All of this betrays the fact that Belgium is yet another of those secularised western countries, bathed in material wealth yet poor in its understanding of spiritual truths. Roman Catholicism accounts officially for 90% of the 10 million population, and fewer than 1% have any kind of Protestant connection. But for most Belgians, organised religion is simply not relevant to everyday life.
Mr and Mrs Average will go to mass perhaps once or twice a year on special occasions, but that is as far as it goes. This would be true for the Dutch-speaking Flemings of the north and the French-speaking Walloons of the south.
Yet even this does not give the full picture. The Roman Catholic Church in Belgium may be in crisis (disillusionment, dwindling attendances, shortage of candidates for the priesthood), but she retains a stubborn ‘grip’ on society.
In the eyes of many, being Belgian means being Roman Catholic. Non-Catholics are ‘outsiders’ and most other religious groups are viewed as sects. Indeed, a few years ago, there were moves from the previous (Catholic dominated) government to establish an official list of sects, and the names of many Evangelical churches and agencies appeared on the provisional list.
However, since the change of government in 1999 to a liberal-socialist-green coalition, the sect issue has taken a back seat. Nonetheless, for many Belgians, a break with the Roman Church means a break with the family and that is a high price to pay.
The relative strength of family ties in Belgium is a good thing for the moral fabric of society, but in a Romanist land it creates a social barrier against which the Evangelical church has to struggle. Large parts of the country are untouched by the gospel and much work remains to be done.
It must be said that the biblical gospel, of the grace of our Lord Jesus Christ, has never really enjoyed lasting success in Belgium. A form of Christianity came to this region in the early centuries of the Roman Empire. This appearance of religion gradually deteriorated into Romish superstition during the Middle Ages.
Then, in the sixteenth century, Belgium was briefly impacted by the teachings of the Reformation. This is reflected, for example, in the content of the Belgic Confession of 1561.
This document, largely the work of a preacher called Guido de Brès, was designed to be a clear and comprehensive statement in defence of the Reformed Faith, at the time of the Spanish Inquisition in the Low Countries. However, King Philip II of Spain (Belgium was under Spanish rule at that time) was determined to root out all Protestant factions under his jurisdiction.
Thousands of believers paid for their faith with their lives, including the valiant de Brès who was martyred in 1567. Most true believers who survived this onslaught fled north to what is now the Netherlands. Surprising as it may seem, those events of long ago still account for the spiritual and religious geography of this region. The Netherlands is mainly Protestant, whilst Belgium is Roman Catholic.

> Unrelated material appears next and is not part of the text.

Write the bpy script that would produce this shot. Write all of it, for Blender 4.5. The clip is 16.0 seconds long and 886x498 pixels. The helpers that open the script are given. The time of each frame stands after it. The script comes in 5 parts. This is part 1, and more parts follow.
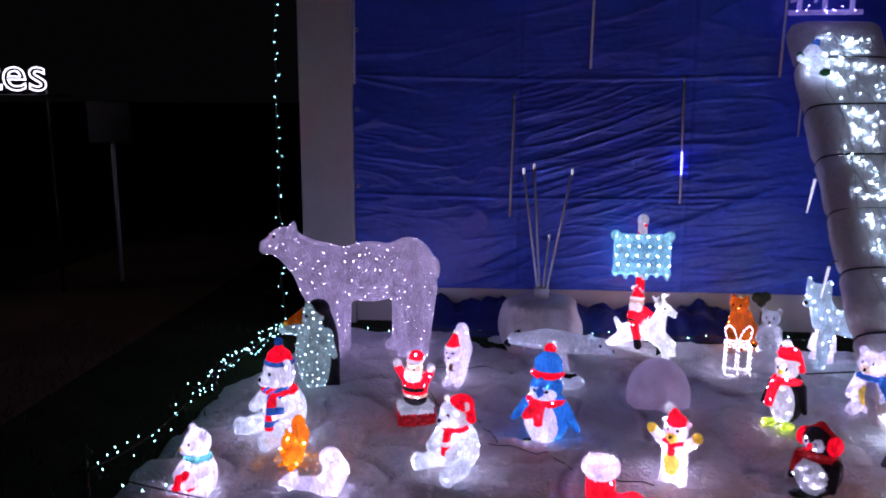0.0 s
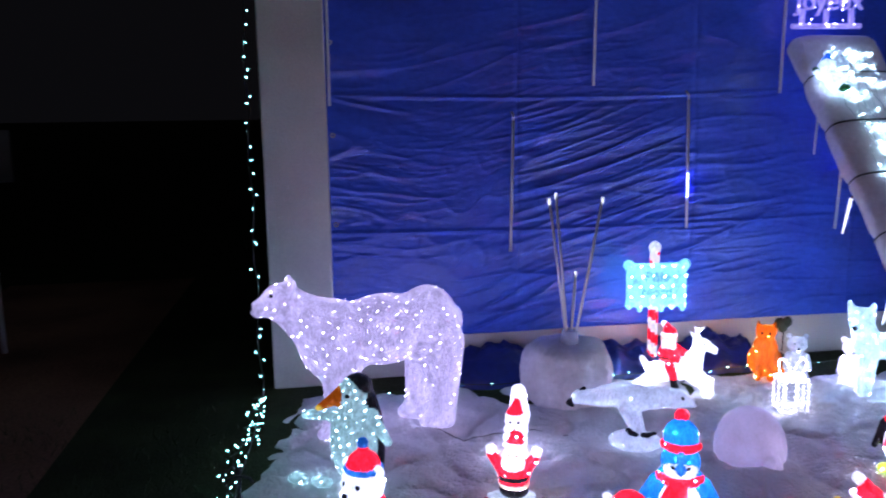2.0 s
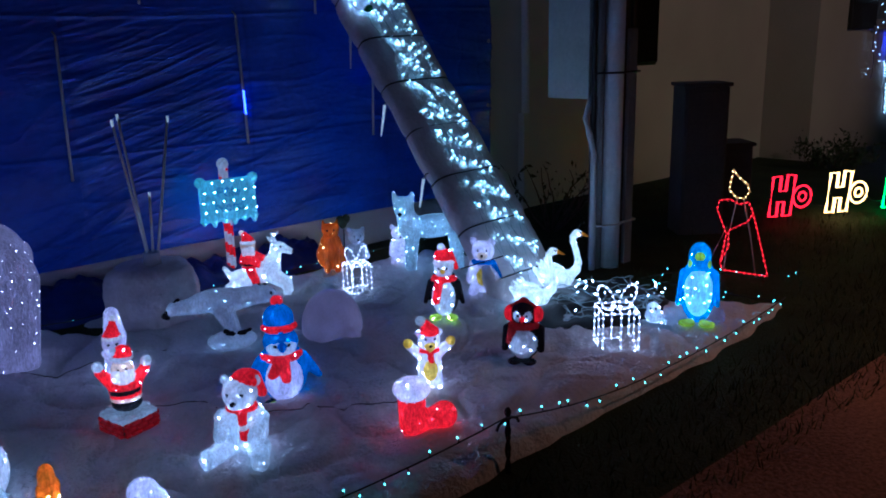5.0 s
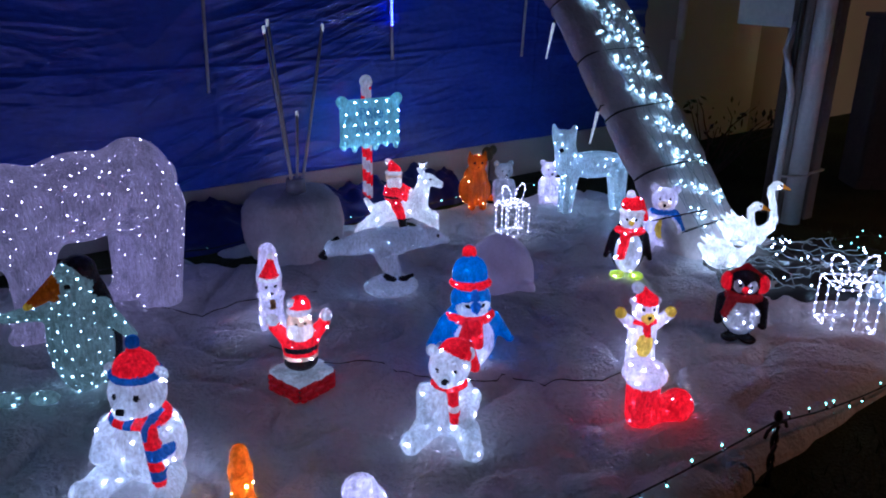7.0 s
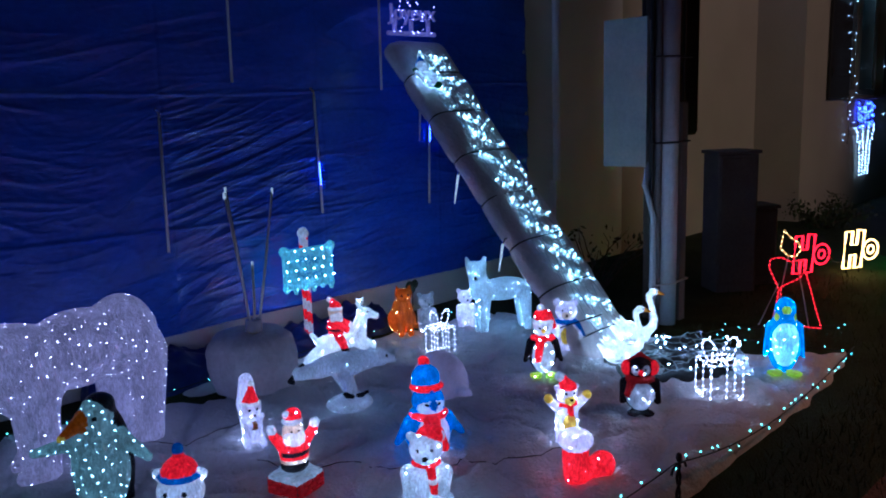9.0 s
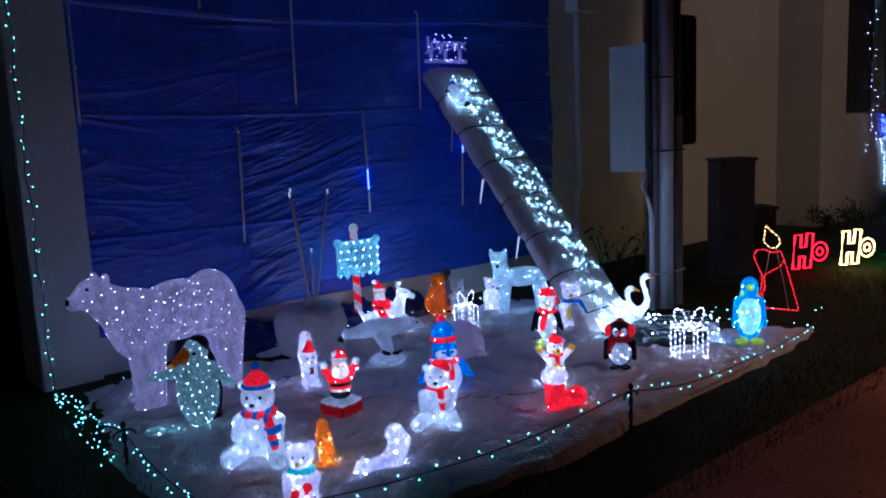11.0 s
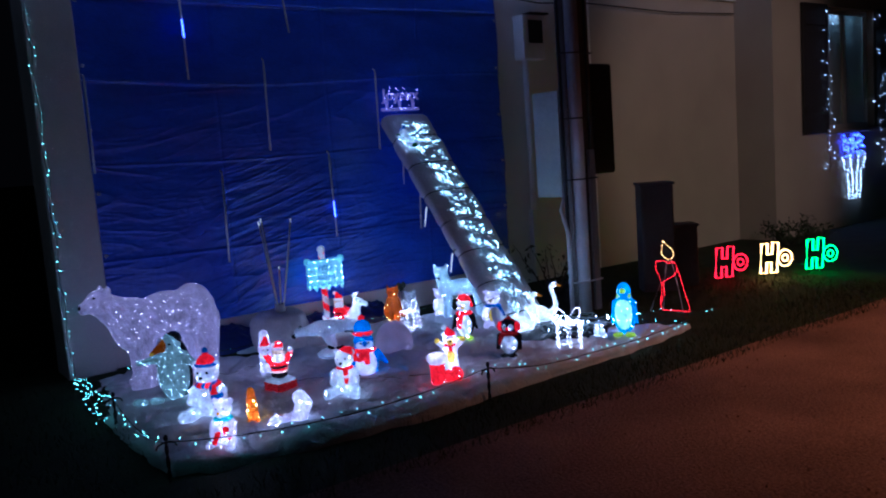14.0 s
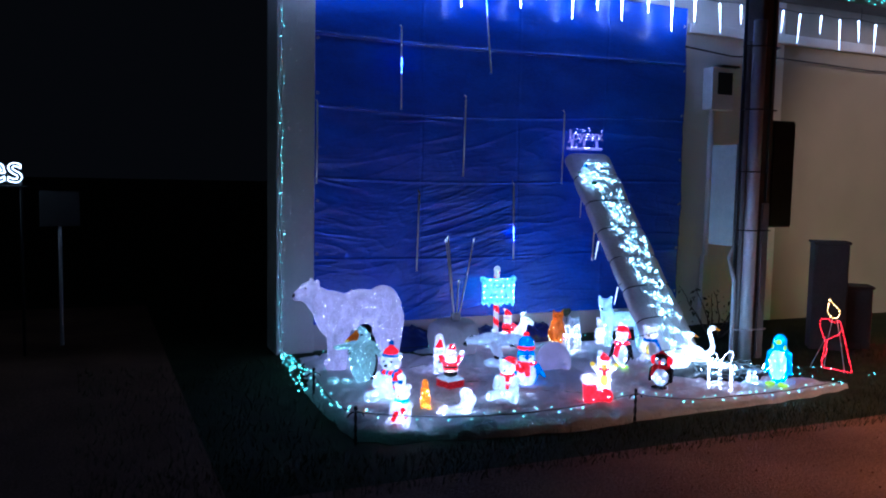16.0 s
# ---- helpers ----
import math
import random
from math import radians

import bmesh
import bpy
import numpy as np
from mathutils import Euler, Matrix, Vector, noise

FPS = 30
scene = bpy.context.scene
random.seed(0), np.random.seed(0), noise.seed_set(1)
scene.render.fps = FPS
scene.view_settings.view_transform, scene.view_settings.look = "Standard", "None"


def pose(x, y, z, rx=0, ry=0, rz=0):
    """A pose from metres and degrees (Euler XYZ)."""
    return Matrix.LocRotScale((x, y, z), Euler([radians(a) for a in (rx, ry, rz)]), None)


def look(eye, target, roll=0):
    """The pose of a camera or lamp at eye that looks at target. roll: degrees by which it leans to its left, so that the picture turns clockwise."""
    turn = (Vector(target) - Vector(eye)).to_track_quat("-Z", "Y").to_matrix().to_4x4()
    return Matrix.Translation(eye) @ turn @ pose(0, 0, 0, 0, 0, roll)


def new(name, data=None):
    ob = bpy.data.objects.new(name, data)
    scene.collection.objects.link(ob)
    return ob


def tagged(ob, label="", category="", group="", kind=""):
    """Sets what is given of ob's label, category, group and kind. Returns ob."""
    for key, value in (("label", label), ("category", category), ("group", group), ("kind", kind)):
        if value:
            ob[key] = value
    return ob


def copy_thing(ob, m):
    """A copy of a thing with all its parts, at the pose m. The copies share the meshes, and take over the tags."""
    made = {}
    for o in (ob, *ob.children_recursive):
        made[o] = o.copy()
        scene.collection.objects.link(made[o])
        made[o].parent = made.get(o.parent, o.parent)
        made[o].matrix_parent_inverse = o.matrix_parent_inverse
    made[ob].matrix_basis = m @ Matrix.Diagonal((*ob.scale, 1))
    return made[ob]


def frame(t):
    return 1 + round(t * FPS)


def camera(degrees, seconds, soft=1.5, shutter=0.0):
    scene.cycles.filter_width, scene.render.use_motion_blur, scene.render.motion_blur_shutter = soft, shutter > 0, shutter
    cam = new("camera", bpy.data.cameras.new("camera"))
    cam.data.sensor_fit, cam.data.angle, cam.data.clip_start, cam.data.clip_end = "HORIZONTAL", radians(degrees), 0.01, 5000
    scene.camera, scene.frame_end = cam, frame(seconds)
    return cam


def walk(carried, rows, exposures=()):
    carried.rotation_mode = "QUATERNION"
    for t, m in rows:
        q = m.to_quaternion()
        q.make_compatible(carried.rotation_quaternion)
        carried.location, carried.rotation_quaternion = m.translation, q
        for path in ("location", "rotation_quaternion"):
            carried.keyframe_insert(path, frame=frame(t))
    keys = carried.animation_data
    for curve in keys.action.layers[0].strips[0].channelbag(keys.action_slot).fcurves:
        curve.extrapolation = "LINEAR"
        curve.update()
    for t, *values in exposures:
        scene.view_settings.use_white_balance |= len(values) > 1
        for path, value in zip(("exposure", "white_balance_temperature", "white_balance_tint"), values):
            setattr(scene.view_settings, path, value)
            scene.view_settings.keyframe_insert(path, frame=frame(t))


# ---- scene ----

During the twentieth century, several Evangelical groups tried their hand at working in Belgium. Very few of them enjoyed much lasting success, but there has been some numerical growth.
The largest of these groups is the Belgian Evangelical Mission (BEM), founded in 1919 by American missionaries Ralph and Edith Norton. The BEM is a member of the Evangelical Alliance and has enjoyed a measure of advancement in the sense that the number of congregations has increased.
However, serious weaknesses are in evidence amongst many believers. Many churches cannot — or will not — support a full-time pastor. This inevitably impairs the quality of teaching, and churches tend to remain poorly taught and susceptible to all kinds of false teaching.
Many pastors and Evangelical leaders have had very little opportunity for serious theological training, and men with preaching gifts have seldom had good models of expository preaching to follow.
Doctrines of grace
The doctrines of grace, so cherished by Calvinistic Christians, are largely unknown in Belgium. This is particularly sad because there is sufficient Reformed literature available (originals and translations) in both Dutch and French, the two major languages of Belgium.
Additionally, the ‘George Whitefield Stichting [Foundation]’ has done much to promote Puritan literature in Dutch, which is the mother-tongue of two-thirds of Belgians (but, beware — some Belgians refer to the Dutch as ‘Flemish’!).
All these things taken together give some idea of the current state of evangelicalism in Belgium. It is advancing slowly and there are probably about 40,000 genuine believers in Belgium (about 0.4 % of the population). But plenty of room remains for further advancement.
If our fictional traveller ever returns to Belgium, we hope and pray that he will find a nation brimming with true spiritual life! May the gospel of our Lord’s free and sovereign grace prosper all over the land. Do please remember us in your prayers.